NORTH BAY – The tax benefits that come along with solar projects and going green coupled with the environmental benefits can make it a desirable move for many businesses.

Friedman’s Home Improvement installed a 234- kilowatt solar photovoltaic system in  its Sonoma store last fall.

“Remodeling the Sonoma store provided the perfect opportunity to install solar panels and implement our company-wide best practices – green choices.   Solar energy will not only help us offset our electricity costs, but reduce greenhouse emissions and propagate the environmental ideals of Sonoma,” said Barry Friedman, vice president of Friedman’s Home Improvement.  

David Proctor, Friedman's chief financial officer, said that while installing the solar aligned with the green practices of the company, the incentive packages helped in the decision making process of putting the solar in.

The project cost the company $1.3 million and was installed by SPG Solar, Inc.

“The economics do work and because of the tax credit we were able to afford the project,” he said.

The federal stimulus bill authorized $2.3 billion in tax credits for qualified investments in advanced energy projects, to support new, expanded, or re-equipped domestic manufacturing facilities.  The Manufacturing Tax Credit was implemented with the intent to grow domestic manufacturing industries for clean energy.
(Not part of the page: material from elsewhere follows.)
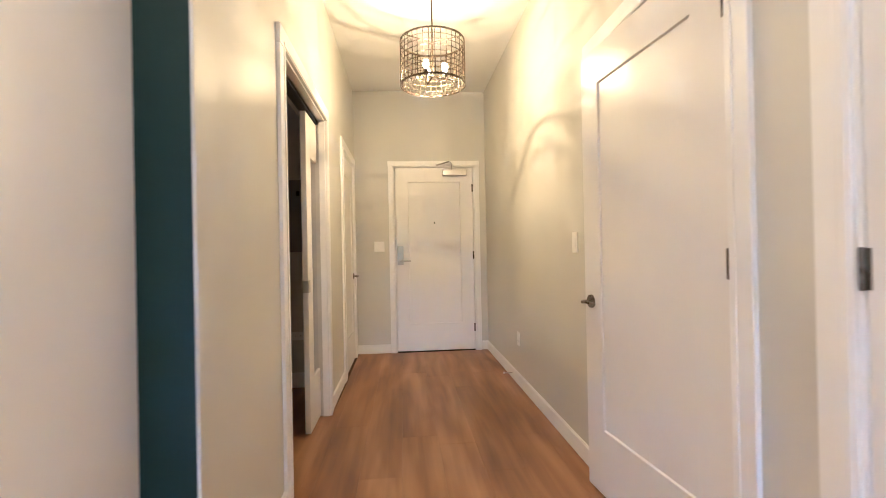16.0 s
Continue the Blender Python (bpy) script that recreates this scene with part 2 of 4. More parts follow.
BULB = clear_bulb("warm_bulb", 3.0)
CANLIGHT = glowing("downlight_lens", (1.0, 0.74, 0.48), CAN_POWER)
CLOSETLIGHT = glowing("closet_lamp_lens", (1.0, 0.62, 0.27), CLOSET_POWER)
ASPHALT = textured("pale_paving", (0.19, 0.19, 0.185), (0.27, 0.265, 0.255), 0.9, (0.4, 0.4, 0.4), bump=0.3)
TREELEAF = textured("tree_foliage", (0.08, 0.12, 0.06), (0.13, 0.18, 0.09), 0.7, (2, 2, 2), random_tone=0.45, island=True)
for leaf in (LEAF_D, LEAF_M, LEAF_B, LEAF_G, TREELEAF):
    lets_light_through(leaf, 0.4)
BARK = textured("bark", (0.10, 0.08, 0.06), (0.16, 0.13, 0.10), 0.9, (8, 8, 2), bump=0.5)
SIDING = textured("white_siding", (0.72, 0.72, 0.72), (0.8, 0.8, 0.8), 0.6, (0.5, 0.5, 6))
POLE = material("white_pole", (0.7, 0.7, 0.7), 0.5)
RUBBER = material("rubber", (0.02, 0.02, 0.02), 0.8)

GLASS = bpy.data.materials.new("window_glass")
GLASS.use_nodes = True
gn, gl = GLASS.node_tree.nodes, GLASS.node_tree.links
gn.remove(gn["Principled BSDF"])
g1, g2, gm = gn.new("ShaderNodeBsdfTransparent"), gn.new("ShaderNodeBsdfGlossy"), gn.new("ShaderNodeMixShader")
g1.inputs[0].default_value = (0.96, 0.98, 0.98, 1)
g2.inputs["Roughness"].default_value = 0.02
gm.inputs[0].default_value = 0.04
gl.new(g1.outputs[0], gm.inputs[1])
gl.new(g2.outputs[0], gm.inputs[2])
gl.new(gm.outputs[0], gn["Material Output"].inputs[0])
VASEGLASS = GLASS


# ---------------------------------------------------------------- mesh helpers
def face_nx(x):
    return lambda u, v, d: (x - d, u, v)


def face_px(x):
    return lambda u, v, d: (x + d, u, v)


def face_py(y):
    return lambda u, v, d: (u, y + d, v)


def face_ny(y):
    return lambda u, v, d: (u, y - d, v)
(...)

It provides a 30 percent credit for investments in new, expanded, or re-equipped advanced energy manufacturing projects.  The department of energy expects the credits will support total capital investments of almost $7.7 billion in new renewable and advanced energy manufacturing projects.

In California, there are different levels of incentives depending on the size of the business and the size of the solar project.

There is the Expected Performance Based Buydown for owners of solar systems less than 50 kilowatts. They may apply for an up-front cash rebate known as the Expected Performance Based Buydown. A customer's rebate is calculated using the expected performance of the owner's system based on equipment ratings and installation factors such as geographic location, tilt, orientation and shading. Customers receive their incentive payment in a lump sum after their system in fully installed and interconnected.

There is also a Performance Based Incentive for customers with solar systems between 50 kilowatts and 1 megawatt. They must apply for the Performance Based Incentive structure, which is a five-year stream of fixed monthly payments determined by the actual output of the system, as metered and reported to the utility.

At the end of each year, if a solar system is sized to zero out the electric bill, the customer will not pay anything other than metering fees. Otherwise there will be a bill for the electricity used in excess of what is generated based on the value of this electricity at the time it is used or generated.

There is peak time, partial peak time and off peak time. The rates and credits change depending on when the solar system is in use.

“You come through the winter and you are using more power than you are generating, but once you move into summer that changes,” Mr. Proctor said.

“It is wonderful in the summer. You have maximum solar impact during the max demand time. I have been watching month over month and in April I started to see the shift from less solar impact to more,” he said.

The system runs a building of just under 40,000 square feet.

Mr. Proctor said they expect to have reached the break even point in terms of cost in six or seven years.

In 2008, Friedman’s received its certification from the Sonoma Green Business Program.